Voting at 16 is more than just a way of inspiring young people, however. According to Bruter’s research, it could transform youth participation in democracy, for mainly boring practical reasons. For most young people, their first opportunity to vote comes between the ages of 18 and 20, when they are likely to be downing pints in a student union bar or in Thailand on a gap year. Even if they re-register at a new address, they are unlikely to know the candidates or the local issues. “But when you are 16, you live in a place where you are likely to have grown up, you typically live with your parents, and you typically go to school, so you are socialised in an environment where you are aware of the state and aware of the election,” Bruter says. The Scottish referendum was the first UK vote in which the voting age was lowered to 16. Estimates suggest 75% of 16- to 18-year-olds turned out, compared with 54% of 18- to 24-year-olds.
There is another crucial change that Bruter has trialled at elections in more than six countries, with excellent results: make voting for the first time as important as other adolescent firsts, such as getting your driving licence, or losing your virginity. Bruter says that getting young people excited about voting for the first time has far more of an impact than guilting them into it. In studies, Bruter and his team have tried more than 30 different ways to make first-time voting more of a ceremony, from receiving an official notification by letter inviting you to vote “for the first time in your life”, to dedicated polling stations and “happy hours” solely for first-time voters. All have been shown to improve voter turnout.
What with young people constantly glued to their phones, you might think that electronic voting could make a difference, too. Indeed, it is currently being considered for the next UK general election. But Bruter’s research shows that people who e-vote are less satisfied with the experience than people who go to a polling station; experiments with 15-17 year olds in six different countries found internet voting was counter-productive.

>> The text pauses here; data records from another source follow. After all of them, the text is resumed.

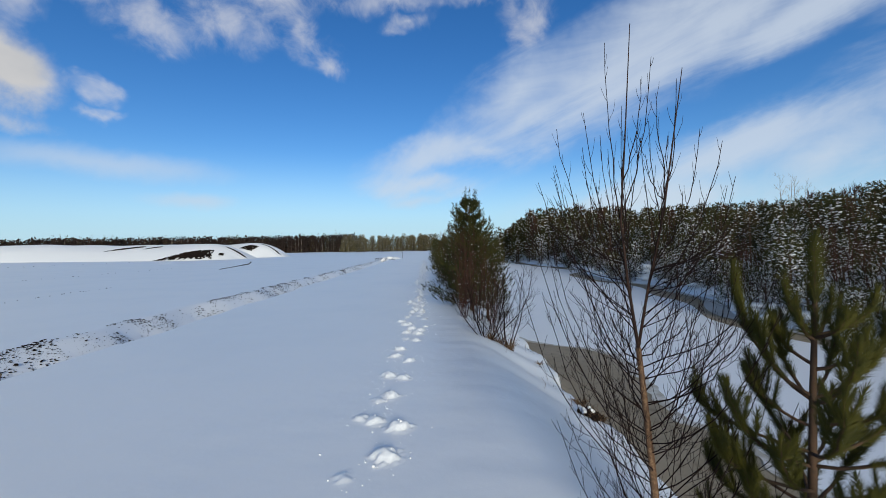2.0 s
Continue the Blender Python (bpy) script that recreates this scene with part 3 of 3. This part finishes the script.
# ---- pines and shrubs further along the bank and across the water ----
def pine_meshes(seed, tall, tufts, blade, snow, slim=0.33, layers=9, width=0.03, needle=None, taper=0.75, upward=0.75, spray=7, candle=0.0):
    """Trunk, crown and snow meshes of one pine, its foot at the origin."""
    rnd = random.Random(seed)
    trunk, crown, white = Shape(), Shape(), Shape()
    top = Vector((rnd.uniform(-0.03, 0.03) * tall, rnd.uniform(-0.03, 0.03) * tall, tall * 0.96))
    stem = arc(Vector((0, 0, -0.15)), top, Vector((rnd.uniform(-0.02, 0.02) * tall, 0, 0)), 6, rnd, 0.004 * tall)
    trunk.tube(stem, 0.016 * tall + 0.012, 0.012, 6)
    per = max(3, tufts // (layers * 6))
    for L in range(layers):
        t = 0.12 + 0.84 * (L + rnd.uniform(0, 0.5)) / layers
        p, d = along_path(stem, t)
        reach = tall * slim * (1 - t) ** taper * rnd.uniform(0.85, 1.15) + (0.10 if taper < 1 else 0.03)
        for k in range(6 if t < 0.8 else 5):
            a = k * 1.05 + L * 0.7 + rnd.uniform(-0.35, 0.35)
            out = Vector((math.cos(a), math.sin(a), 0))
            q = reach * (rnd.uniform(0.8, 1.1) if candle else rnd.uniform(0.55, 1.25))
            tip = p + out * q + Vector((0, 0, q * (0.15 + 0.9 * t) * rnd.uniform(0.5, 1.3)))
            path = arc(p, tip, Vector((0, 0, -0.14 * q)), 4, rnd, 0.02 * q)
            trunk.tube(path, 0.006 + 0.004 * tall * (1 - t), 0.004, 3)
            for j in range(per):
                b, d2 = along_path(path, 0.30 + 0.70 * (j + rnd.random()) / per)
                b = b + Vector((rnd.gauss(0, 0.06), rnd.gauss(0, 0.06), rnd.gauss(0, 0.045))) * (0.3 + q)
                way = (out * 0.5 + d2 * 0.3 + Vector((rnd.gauss(0, 0.35), rnd.gauss(0, 0.35), upward))).normalized()
                for _ in range(spray):
                    crown.leaf(b + way * (rnd.random() * blade * 1.4), way + Vector((rnd.gauss(0, 0.4), rnd.gauss(0, 0.4), rnd.gauss(0, 0.3))), blade * rnd.uniform(0.7, 1.3), width * rnd.uniform(0.7, 1.4), rnd)
                if rnd.random() < snow:
                    r = rnd.uniform(0.35, 0.95) * blade * (0.40 if blade < 0.25 else 0.20)
                    white.cap(b + Vector((0, 0, blade * 0.30)), r * rnd.uniform(0.7, 1.5), r * rnd.uniform(0.7, 1.3), r * rnd.uniform(0.4, 0.75), rnd)
            if candle and t > 0.35:
                # an upright shoot where the bough ends
                size = candle * rnd.uniform(0.6, 1.4)
                for j in range(64):
                    b = tip + Vector((rnd.gauss(0, 0.012), rnd.gauss(0, 0.012), size * (rnd.random() - 0.05)))
                    crown.leaf(b, Vector((rnd.gauss(0, 0.5), rnd.gauss(0, 0.5), 0.8)), blade * 0.85, width, rnd)
    # upright candles at the crown's top
    for k in range(5):
        a = k * 1.3 + rnd.random()
        tip = top + Vector((math.cos(a) * 0.05 * tall * (k > 0), math.sin(a) * 0.05 * tall * (k > 0), tall * (0.06 if k == 0 else 0.0)))
        for _ in range(16):
            crown.leaf(tip - Vector((0, 0, rnd.uniform(0, 0.08) * tall)), Vector((rnd.gauss(0, 0.4), rnd.gauss(0, 0.4), 1)), blade * 0.9, width, rnd)
    parts = [("trunk", trunk.mesh("trunk"), PINE_BARK), ("crown", crown.mesh("crown", False), needle or FAR_NEEDLE)]
    if white.v:
        parts.append(("snow", white.mesh("snow"), SNOW_LUMP))
    return parts


def plant(name, label, category, parts, x, y, turn=0.0, scale=1.0, group="", sink=0.0):
    root = thing(name, label, category, (x, y, ground_z(x, y) - sink), group, "", turn, scale)
    for pname, me, mat in parts:
        ob = solid(pname, me, mat, root)
        if pname in ("crown", "snow", "branchwork"):
            ob["kind"] = "stuff"
    return root


# the dark pine and the small ones that follow it along the dyke
plant("bank_pine", "bushy dark green pine about three metres tall at the dyke's edge", "tree",
      pine_meshes(31, 3.12, 4600, 0.070, 0.02, 0.43, 15, 0.008, DARK_NEEDLE, 1.0001, upward=0.9, spray=11, candle=0.34), 1.20, 11.6, 0.4, 1.0, "pines along the dyke")
dyke_pines = [pine_meshes(40 + k, 2.3, 900, 0.085, 0.22, 0.30, 11, 0.012, DARK_NEEDLE, 0.8, spray=8, candle=0.16) for k in range(3)]
rnd = random.Random(8)
for k, (x, y, s) in enumerate(((1.65, 11.7, 0.85), (1.25, 14.2, 0.85), (1.5, 15.5, 1.0), (0.85, 17.5, 0.70), (1.4, 19.0, 0.9), (0.8, 22.0, 0.75), (1.3, 25.0, 0.95), (0.75, 29.0, 0.8), (1.2, 34.0, 1.0), (0.9, 40.0, 1.0), (1.2, 47.0, 1.1), (1.0, 55.0, 1.2), (1.4, 63.0, 1.3))):
    plant("bank_pine", "small snow-dusted pine at the edge of the dyke", "tree", dyke_pines[k % 3], x, y, rnd.uniform(0, 6), s, "pines along the dyke")


def shrub_meshes(seed, tall, stems, spread, count, length, r0=0.012, r1=0.003, twig=0.0035, depth=1, mat=None, straight=0.0, bends=4):
    rnd = random.Random(seed)
    parts = []
    fine = Shape()
    for k in range(stems):
        a = k * 2.4 + rnd.uniform(-0.4, 0.4)
        lean = spread * rnd.uniform(0.25, 1.0)
        foot = Vector((math.cos(a) * 0.05, math.sin(a) * 0.05, -0.1)) * (1 if stems > 1 else 0)
        tip = Vector((math.cos(a) * lean, math.sin(a) * lean, tall * rnd.uniform(0.72, 1.0)))
        path = arc(foot, tip, Vector((math.cos(a), math.sin(a), 0)) * lean * 0.12, 6, rnd, 0.010 * tall)
        s = Shape()
        s.tube(path, r0, r1, 5)
        parts.append(("stem", s.mesh("stem"), mat or TWIG))
        side_twigs(fine, path, rnd, count, length, twig, 0.5, depth, 0.12 + straight, 3, 0.75, bends)
    parts.append(("branchwork", fine.mesh("branchwork"), mat or TWIG))
    return parts


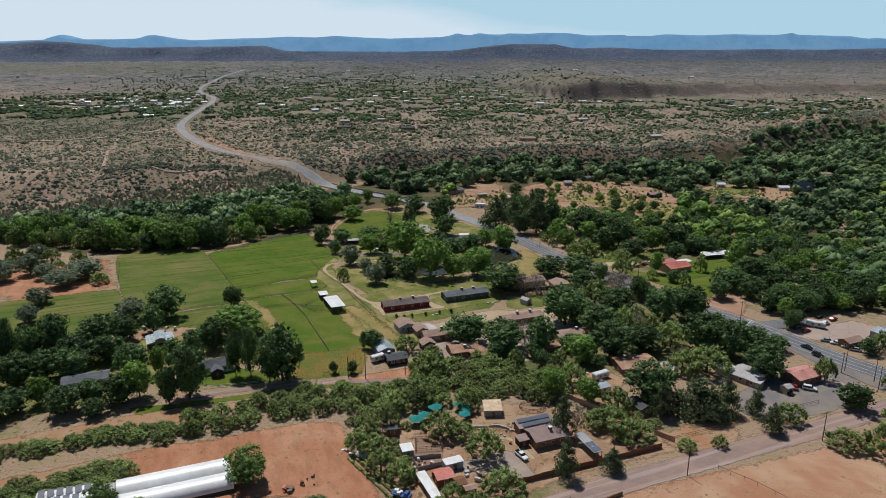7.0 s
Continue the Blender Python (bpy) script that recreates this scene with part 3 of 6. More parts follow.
patch("lawn", [(96, 276), (116, 268), (142, 268), (160, 270), (150, 244), (128, 236), (112, 246)], PASTURE, 0.13, "green lawn with shade trees", "lawn", fringe=3)
patch("lawn", [(115, 247), (140, 242), (134, 226), (118, 226)], PASTURE, 0.14, "small green lawn by the highway", "lawn", fringe=3)
patch("dry_lawn", [(80, 338), (98, 338), (126, 322), (130, 300), (112, 282), (94, 284), (76, 300)], LAWN, 0.12, "dry patchy grass among trees", "lawn", fringe=4)
patch("bare_field", [(-5, 445), (24, 562), (56, 562), (64, 470), (30, 452)], YARD, 0.10, "bare brown ground round riverside houses", "field", fringe=8, wobble=4)
patch("bare_field", [(70, 535), (110, 566), (178, 564), (190, 496), (160, 474), (109, 470), (72, 466)], YARD, 0.10, "bare brown paddocks among riverside trees", "field", fringe=7, wobble=4)
patch("bare_field", [(82, 474), (86, 526), (125, 558), (171, 559), (206, 517), (212, 486), (199, 448), (186, 432), (152, 414), (132, 447), (98, 441)], YARD, 0.09, "bare dusty ground round a riverside farm", "field", fringe=7, wobble=4)
patch("dry_field", [(105, 480), (149, 498), (176, 484), (190, 450), (178, 402), (157, 378), (150, 429), (130, 452)], DRY_GRASS, 0.14, "dry golden field between trees", "field", fringe=4)
patch("bare_field", [(232, 526), (264, 550), (292, 548), (318, 524), (330, 508), (310, 494), (285, 464), (254, 467), (234, 494)], TAN_SOIL, 0.10, "bare sandy paddock in the woods", "field", fringe=4)
patch("lawn", [(262, 534), (285, 537), (286, 514), (259, 499), (250, 514)], LAWN_B, 0.14, "half-green lawn in a sandy paddock", "lawn", fringe=3)
patch("red_lot", [(123.6, 218), (128, 224), (142, 233.6), (151.5, 229.6), (146, 214), (140, 203), (134.8, 197), (128, 208)], RED_SOIL_B, 0.14, "bare pinkish dirt lot beside the highway", fringe=2.5)
patch("verge", [(84, 296), (96, 270), (110, 243), (126, 219), (142, 198), (139, 194), (120, 218), (104, 244), (90, 268), (79, 292)], TAN_SOIL, 0.15, "sandy verge beside the highway", fringe=1.6)
patch("verge", [(62, 300), (70, 284), (84, 254), (98, 230), (117, 203), (136, 178), (133, 174), (112, 201), (92, 230), (78, 254), (64, 282), (58, 298)], TAN_SOIL, 0.15, "dusty verge beside the highway", fringe=2.5)
patch("drive", [(84, 288), (96, 292), (118, 296), (122, 288), (104, 284), (90, 280)], PALE_TRACK, 0.17, "pale gravel drive to the red-roofed house", fringe=1.5)
patch("dirt_lot", [(150.3, 188), (149.5, 178.6), (160.8, 171.3), (172.3, 157.1), (182, 170), (194, 188), (185, 197), (178, 195), (169, 193), (157, 191)], PALE_LOT, 0.14, "dusty pale lot used as a car park", fringe=2)
patch("paved_shoulder", [(134, 189), (138, 176), (141.4, 164.8), (145.5, 153), (151, 143), (158, 130), (166, 134), (158, 150), (148, 166), (140, 181)], LOT, 0.4, "worn grey paved shoulder along the highway", "paving", fringe=0.6, wobble=0.2)
patch("paved_yard", [(120, 139), (150, 146), (154, 132), (146, 122), (124, 112), (102, 112), (100, 124)], LOT, 0.14, "grey paved yard in front of low buildings", "paving", fringe=1.0, wobble=0.4)
patch("red_field", [(-98, 90), (-72, 100), (-44, 110), (-32, 107), (-25, 88), (-8, 68), (-12, 40), (-60, 30), (-100, 30), (-100, 60)],
      RED_SOIL, 0.08, "bare red ploughed field", "field", fringe=3)
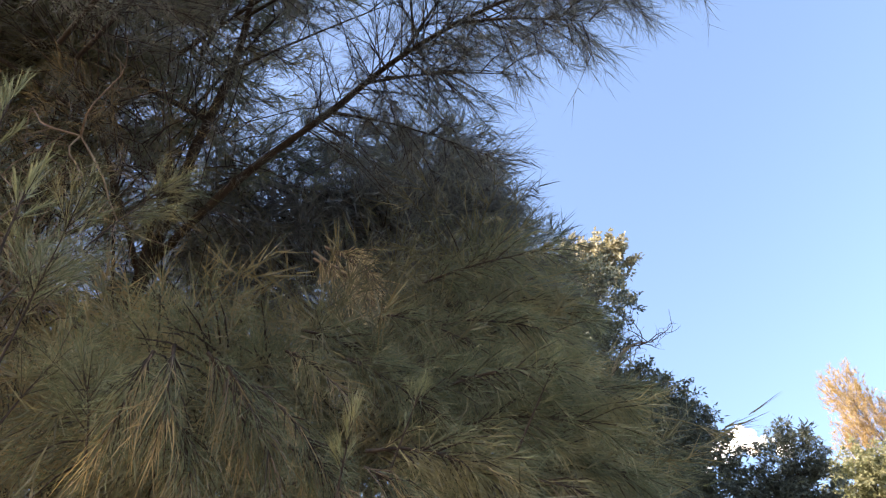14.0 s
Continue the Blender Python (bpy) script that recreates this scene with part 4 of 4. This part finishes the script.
wob = 1 + 0.06 * np.sin(ss * 2.3)
hel = np.array([along_fence(q + 0.05 * math.sin(3 * a), 3.84 - 0.03 * q + 0.22 * w * math.sin(a), 0.23 * w * math.cos(a)) for q, a, w in zip(ss, ang, wob)])
tan = unit(np.gradient(hel, axis=0))
sd = unit(np.cross(tan, (0, 0, 1.0)))
ot = np.cross(tan, sd)
rv = np.stack([hel + 0.0045 * (math.cos(k) * sd + math.sin(k) * ot) for k in (0, 1.571, 3.142, 4.712)], 1)
i, j = np.meshgrid(np.arange(len(ss) - 1), np.arange(4), indexing="ij")
coil.add(rv, np.stack([i * 4 + j, i * 4 + (j + 1) % 4, (i + 1) * 4 + (j + 1) % 4, (i + 1) * 4 + j], -1).reshape(-1, 4))
bk = np.arange(4, len(ss) - 4, 8)
for w in (sd, ot):
    tip = np.stack([hel[bk] - tan[bk] * 0.014, hel[bk] + w[bk] * 0.016 - tan[bk] * 0.017, hel[bk] + tan[bk] * 0.014, hel[bk] - w[bk] * 0.016 + tan[bk] * 0.017], 1)
    coil.add(tip, np.arange(4 * len(bk)).reshape(-1, 4))
part("razor_wire", coil, STEEL, fence, "galvanised coiled razor wire")

# ---- cloud ----
cl = thing("cloud", (536, 282, 330), "small bright white cloud low over the trees", "cloud", kind="structure")
cs = Stock()
crng = np.random.default_rng(77)
bm = bmesh.new()
for _ in range(60):
    s = crng.normal() * 19 + 8
    p = np.array((536 + 0.39 * s, 282 - 0.92 * s, 362 + 7 * crng.normal() - 0.012 * s * s))
    bmesh.ops.create_icosphere(bm, subdivisions=3, radius=2.5 + 5.5 * crng.random() ** 2, matrix=Matrix.Translation(p))
for v in bm.verts:
    v.co += v.normal * (2.2 * noise.noise(v.co * 0.14) + 1.1 * noise.noise(v.co * 0.4))
me = bpy.data.meshes.new("puff")
bm.to_mesh(me)
bm.free()
me.materials.append(CLOUD)
for f in me.polygons:
    f.use_smooth = True
puff = new("puff", me)
puff.parent, puff.matrix_parent_inverse = cl, Matrix.Translation(-cl.location)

The sobering truth is that the current UK election has almost none of the conditions that would engender a change. The stakes are extremely low, because everyone already believes their vote won’t make a difference. The voting age is still 18, and the election is in June, when many students will have left university and may be away or at a festival. This week, the Electoral Reform Society reported that the number of school leavers on the electoral roll has dropped by more than a quarter in three years. Most damningly, no party is articulating a big idea about the future of Britain; a message of citizenship, hope or change. All are focusing on transactional policies, trying to woo young people with free tuition fees or legalising cannabis. Even Labour, with its radical Berniesque leader, can struggle to imagine the future, offering piecemeal offerings such as “more bobbies on the beat” in television and radio interviews.
Yet there is still much to be hopeful about. All the main opposition parties support votes for 16- to 18-year-olds. Indeed, it is easy to imagine the sort of candidate, the sort of campaign, that could spark wild enthusiasm from young people. Perhaps Corbyn could even be that candidate if he could be persuaded to give up on the focus-tested giveaways and think more about the broad vision he wants to communicate to young voters. There were hints of that broader vision at the Labour manifesto launch this week, with the leader calling the document “a draft for a better future”. That is certainly more galvanising than Brian May tweeting as if he has got a bit part on Top Boy.